■ Data
☆ ☆ ☆ ☆

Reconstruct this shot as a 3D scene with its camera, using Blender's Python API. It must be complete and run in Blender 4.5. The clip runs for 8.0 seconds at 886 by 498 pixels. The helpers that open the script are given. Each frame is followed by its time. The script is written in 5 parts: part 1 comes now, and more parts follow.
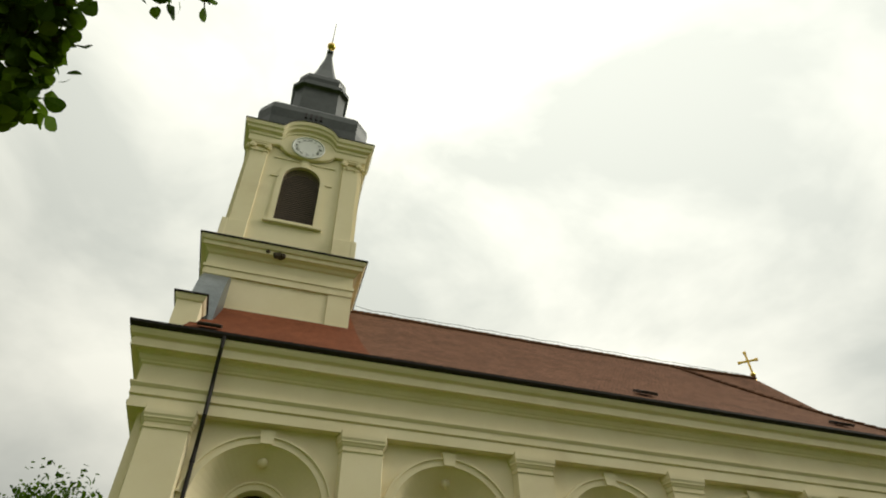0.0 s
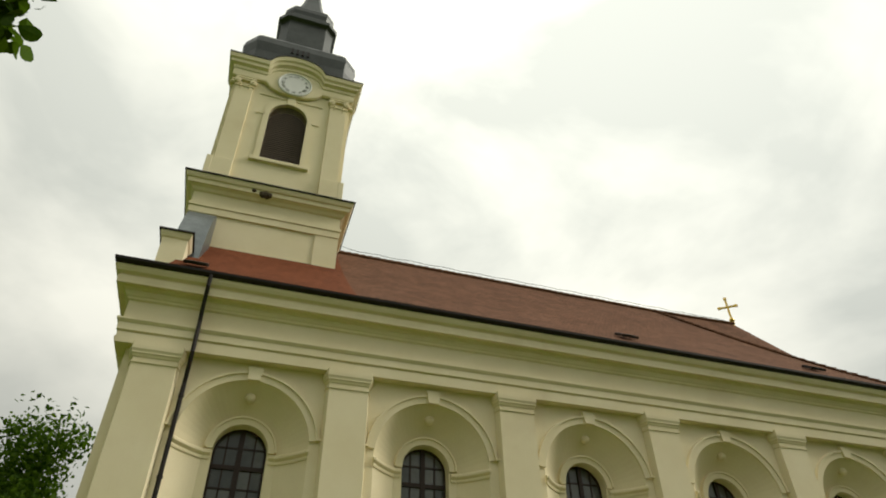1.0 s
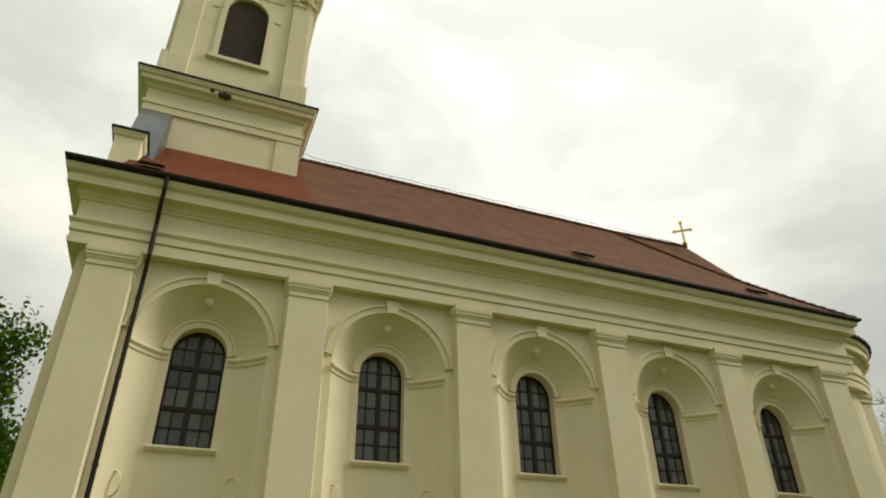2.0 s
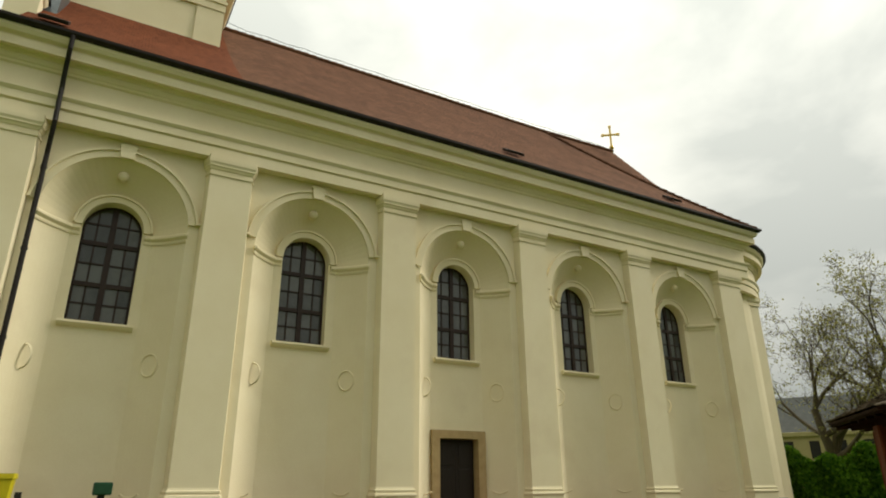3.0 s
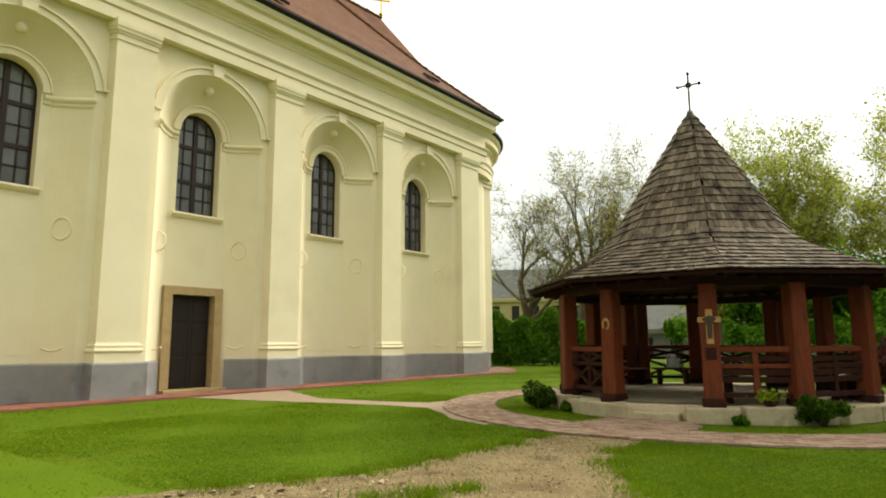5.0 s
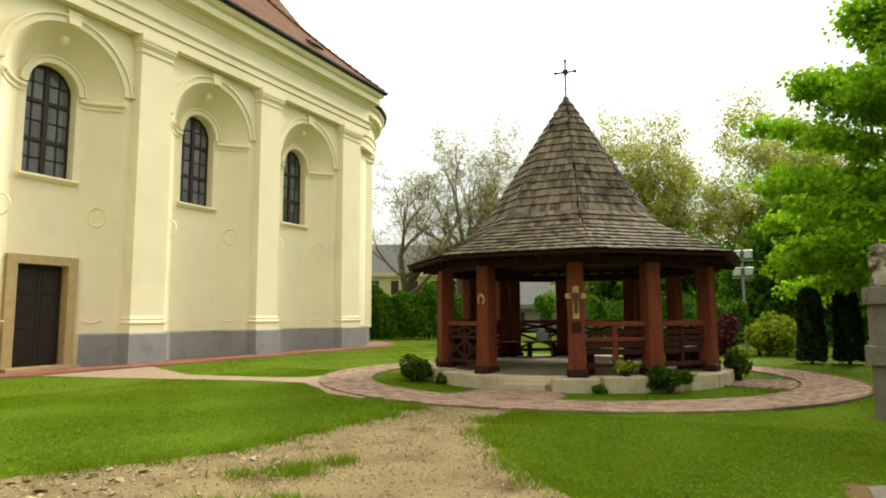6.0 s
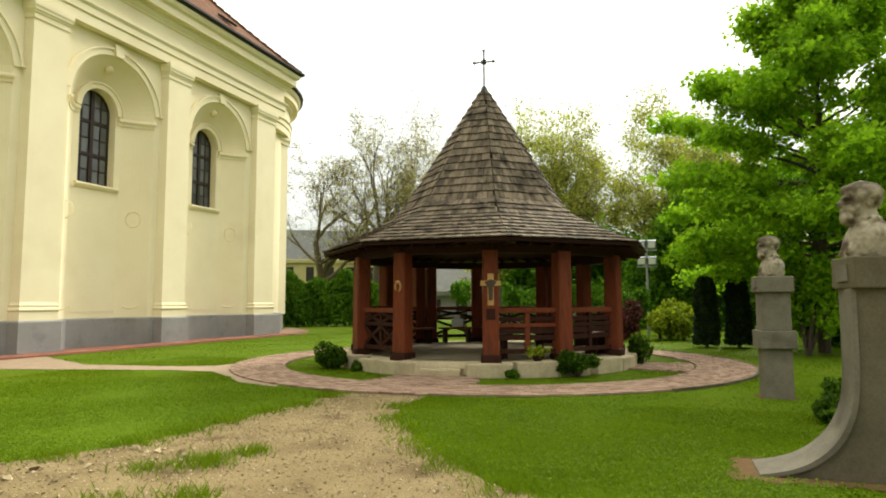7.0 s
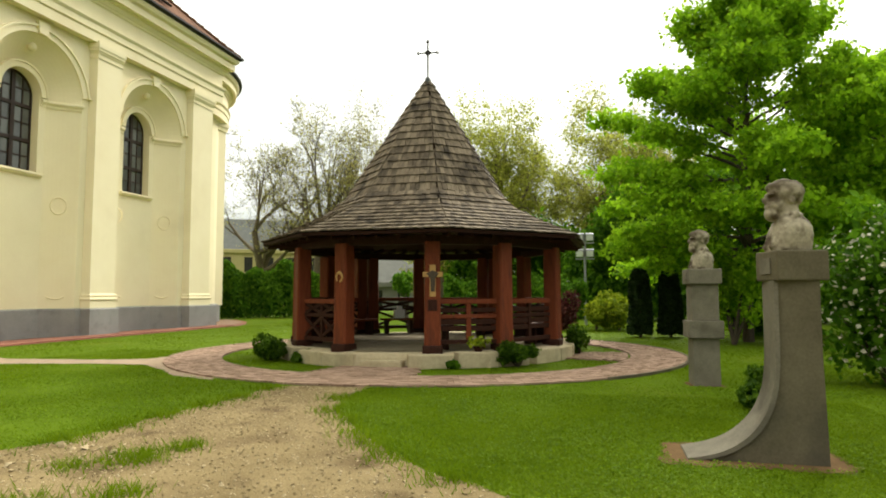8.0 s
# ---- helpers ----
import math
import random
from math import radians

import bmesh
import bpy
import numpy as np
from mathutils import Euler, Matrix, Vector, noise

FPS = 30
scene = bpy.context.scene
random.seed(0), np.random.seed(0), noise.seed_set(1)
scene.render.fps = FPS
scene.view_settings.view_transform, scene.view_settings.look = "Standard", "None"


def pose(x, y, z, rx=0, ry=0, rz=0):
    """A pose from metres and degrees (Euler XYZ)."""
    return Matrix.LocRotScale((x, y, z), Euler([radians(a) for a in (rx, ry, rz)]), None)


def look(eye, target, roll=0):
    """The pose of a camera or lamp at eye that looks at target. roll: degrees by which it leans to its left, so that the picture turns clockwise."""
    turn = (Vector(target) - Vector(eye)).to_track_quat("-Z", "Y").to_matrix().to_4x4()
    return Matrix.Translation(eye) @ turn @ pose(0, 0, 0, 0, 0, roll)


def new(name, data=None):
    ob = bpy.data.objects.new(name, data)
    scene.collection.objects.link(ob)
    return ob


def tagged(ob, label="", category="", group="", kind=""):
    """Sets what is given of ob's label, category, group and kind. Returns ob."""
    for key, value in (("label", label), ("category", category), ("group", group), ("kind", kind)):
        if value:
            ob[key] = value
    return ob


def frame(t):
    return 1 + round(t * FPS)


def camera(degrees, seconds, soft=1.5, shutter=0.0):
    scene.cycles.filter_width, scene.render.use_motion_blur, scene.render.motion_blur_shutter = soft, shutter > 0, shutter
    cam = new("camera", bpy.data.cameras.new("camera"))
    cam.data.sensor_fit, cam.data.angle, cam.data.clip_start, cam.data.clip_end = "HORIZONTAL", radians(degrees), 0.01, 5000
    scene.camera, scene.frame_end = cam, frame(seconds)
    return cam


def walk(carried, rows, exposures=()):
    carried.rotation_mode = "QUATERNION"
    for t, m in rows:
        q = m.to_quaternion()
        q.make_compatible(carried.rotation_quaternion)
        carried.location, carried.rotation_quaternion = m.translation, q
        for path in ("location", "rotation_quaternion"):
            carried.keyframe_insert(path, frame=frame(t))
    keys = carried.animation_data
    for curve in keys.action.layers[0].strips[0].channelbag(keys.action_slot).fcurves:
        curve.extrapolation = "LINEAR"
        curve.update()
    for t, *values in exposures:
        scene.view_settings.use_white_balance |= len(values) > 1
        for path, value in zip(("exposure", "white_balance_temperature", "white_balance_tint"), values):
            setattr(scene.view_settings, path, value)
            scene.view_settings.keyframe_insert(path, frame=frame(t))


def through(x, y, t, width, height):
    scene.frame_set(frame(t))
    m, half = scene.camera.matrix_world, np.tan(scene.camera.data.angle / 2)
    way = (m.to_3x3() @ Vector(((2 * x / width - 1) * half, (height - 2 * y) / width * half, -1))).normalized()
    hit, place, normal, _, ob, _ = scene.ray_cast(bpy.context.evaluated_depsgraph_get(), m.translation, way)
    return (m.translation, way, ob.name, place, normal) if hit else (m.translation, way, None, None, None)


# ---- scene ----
cam = camera(69.73, 8.0, soft=1.9)
EYE = (0.0, 0.0, 1.45)
PATH = [
    (0.0, pose(*EYE, 133.59, 0.72, -16.80)),
    (0.5, pose(*EYE, 131.39, 0.67, -17.30)),
    (1.0, pose(*EYE, 128.39, 0.69, -18.32)),
    (1.5, pose(*EYE, 124.79, 0.70, -19.84)),
    (2.8, pose(*EYE, 112.73, 0.43, -28.12)),
    (3.0, pose(*EYE, 110.68, 0.39, -29.70)),
    (3.5, pose(*EYE, 106.00, 0.43, -34.37)),
    (4.0, pose(*EYE, 102.42, 0.39, -40.34)),
    (4.5, pose(*EYE, 100.29, 0.37, -46.07)),
    (5.0, pose(*EYE, 98.39, 0.33, -52.46)),
    (6.5, pose(*EYE, 95.40, 0.18, -67.41)),
    (7.0, pose(*EYE, 94.86, 0.18, -70.78)),
    (7.5, pose(*EYE, 94.44, 0.15, -73.61)),
    (8.0, pose(*EYE, 94.05, 0.12, -75.99)),
]
EXPOSURES = [(0.0, 0.0), (1.5, 0.06), (3.0, 0.22), (3.5, 0.36), (4.0, 0.62), (5.0, 1.08), (6.5, 1.36), (8.0, 1.36)]
walk(cam, PATH, EXPOSURES)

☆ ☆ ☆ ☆

Quote the full listing above word for word; exclude every picture from the copy.

■ Task solution
Reconstruct this shot as a 3D scene with its camera, using Blender's Python API. It must be complete and run in Blender 4.5. The clip runs for 8.0 seconds at 886 by 498 pixels. The helpers that open the script are given. Each frame is followed by its time. The script is written in 5 parts: part 1 comes now, and more parts follow.
0.0 s
1.0 s
2.0 s
3.0 s
5.0 s
6.0 s
7.0 s
8.0 s
# ---- helpers ----
import math
import random
from math import radians

import bmesh
import bpy
import numpy as np
from mathutils import Euler, Matrix, Vector, noise

FPS = 30
scene = bpy.context.scene
random.seed(0), np.random.seed(0), noise.seed_set(1)
scene.render.fps = FPS
scene.view_settings.view_transform, scene.view_settings.look = "Standard", "None"


def pose(x, y, z, rx=0, ry=0, rz=0):
    """A pose from metres and degrees (Euler XYZ)."""
    return Matrix.LocRotScale((x, y, z), Euler([radians(a) for a in (rx, ry, rz)]), None)


def look(eye, target, roll=0):
    """The pose of a camera or lamp at eye that looks at target. roll: degrees by which it leans to its left, so that the picture turns clockwise."""
    turn = (Vector(target) - Vector(eye)).to_track_quat("-Z", "Y").to_matrix().to_4x4()
    return Matrix.Translation(eye) @ turn @ pose(0, 0, 0, 0, 0, roll)


def new(name, data=None):
    ob = bpy.data.objects.new(name, data)
    scene.collection.objects.link(ob)
    return ob


def tagged(ob, label="", category="", group="", kind=""):
    """Sets what is given of ob's label, category, group and kind. Returns ob."""
    for key, value in (("label", label), ("category", category), ("group", group), ("kind", kind)):
        if value:
            ob[key] = value
    return ob


def frame(t):
    return 1 + round(t * FPS)


def camera(degrees, seconds, soft=1.5, shutter=0.0):
    scene.cycles.filter_width, scene.render.use_motion_blur, scene.render.motion_blur_shutter = soft, shutter > 0, shutter
    cam = new("camera", bpy.data.cameras.new("camera"))
    cam.data.sensor_fit, cam.data.angle, cam.data.clip_start, cam.data.clip_end = "HORIZONTAL", radians(degrees), 0.01, 5000
    scene.camera, scene.frame_end = cam, frame(seconds)
    return cam


def walk(carried, rows, exposures=()):
    carried.rotation_mode = "QUATERNION"
    for t, m in rows:
        q = m.to_quaternion()
        q.make_compatible(carried.rotation_quaternion)
        carried.location, carried.rotation_quaternion = m.translation, q
        for path in ("location", "rotation_quaternion"):
            carried.keyframe_insert(path, frame=frame(t))
    keys = carried.animation_data
    for curve in keys.action.layers[0].strips[0].channelbag(keys.action_slot).fcurves:
        curve.extrapolation = "LINEAR"
        curve.update()
    for t, *values in exposures:
        scene.view_settings.use_white_balance |= len(values) > 1
        for path, value in zip(("exposure", "white_balance_temperature", "white_balance_tint"), values):
            setattr(scene.view_settings, path, value)
            scene.view_settings.keyframe_insert(path, frame=frame(t))


def through(x, y, t, width, height):
    scene.frame_set(frame(t))
    m, half = scene.camera.matrix_world, np.tan(scene.camera.data.angle / 2)
    way = (m.to_3x3() @ Vector(((2 * x / width - 1) * half, (height - 2 * y) / width * half, -1))).normalized()
    hit, place, normal, _, ob, _ = scene.ray_cast(bpy.context.evaluated_depsgraph_get(), m.translation, way)
    return (m.translation, way, ob.name, place, normal) if hit else (m.translation, way, None, None, None)


# ---- scene ----
cam = camera(69.73, 8.0, soft=1.9)
EYE = (0.0, 0.0, 1.45)
PATH = [
    (0.0, pose(*EYE, 133.59, 0.72, -16.80)),
    (0.5, pose(*EYE, 131.39, 0.67, -17.30)),
    (1.0, pose(*EYE, 128.39, 0.69, -18.32)),
    (1.5, pose(*EYE, 124.79, 0.70, -19.84)),
    (2.8, pose(*EYE, 112.73, 0.43, -28.12)),
    (3.0, pose(*EYE, 110.68, 0.39, -29.70)),
    (3.5, pose(*EYE, 106.00, 0.43, -34.37)),
    (4.0, pose(*EYE, 102.42, 0.39, -40.34)),
    (4.5, pose(*EYE, 100.29, 0.37, -46.07)),
    (5.0, pose(*EYE, 98.39, 0.33, -52.46)),
    (6.5, pose(*EYE, 95.40, 0.18, -67.41)),
    (7.0, pose(*EYE, 94.86, 0.18, -70.78)),
    (7.5, pose(*EYE, 94.44, 0.15, -73.61)),
    (8.0, pose(*EYE, 94.05, 0.12, -75.99)),
]
EXPOSURES = [(0.0, 0.0), (1.5, 0.06), (3.0, 0.22), (3.5, 0.36), (4.0, 0.62), (5.0, 1.08), (6.5, 1.36), (8.0, 1.36)]
walk(cam, PATH, EXPOSURES)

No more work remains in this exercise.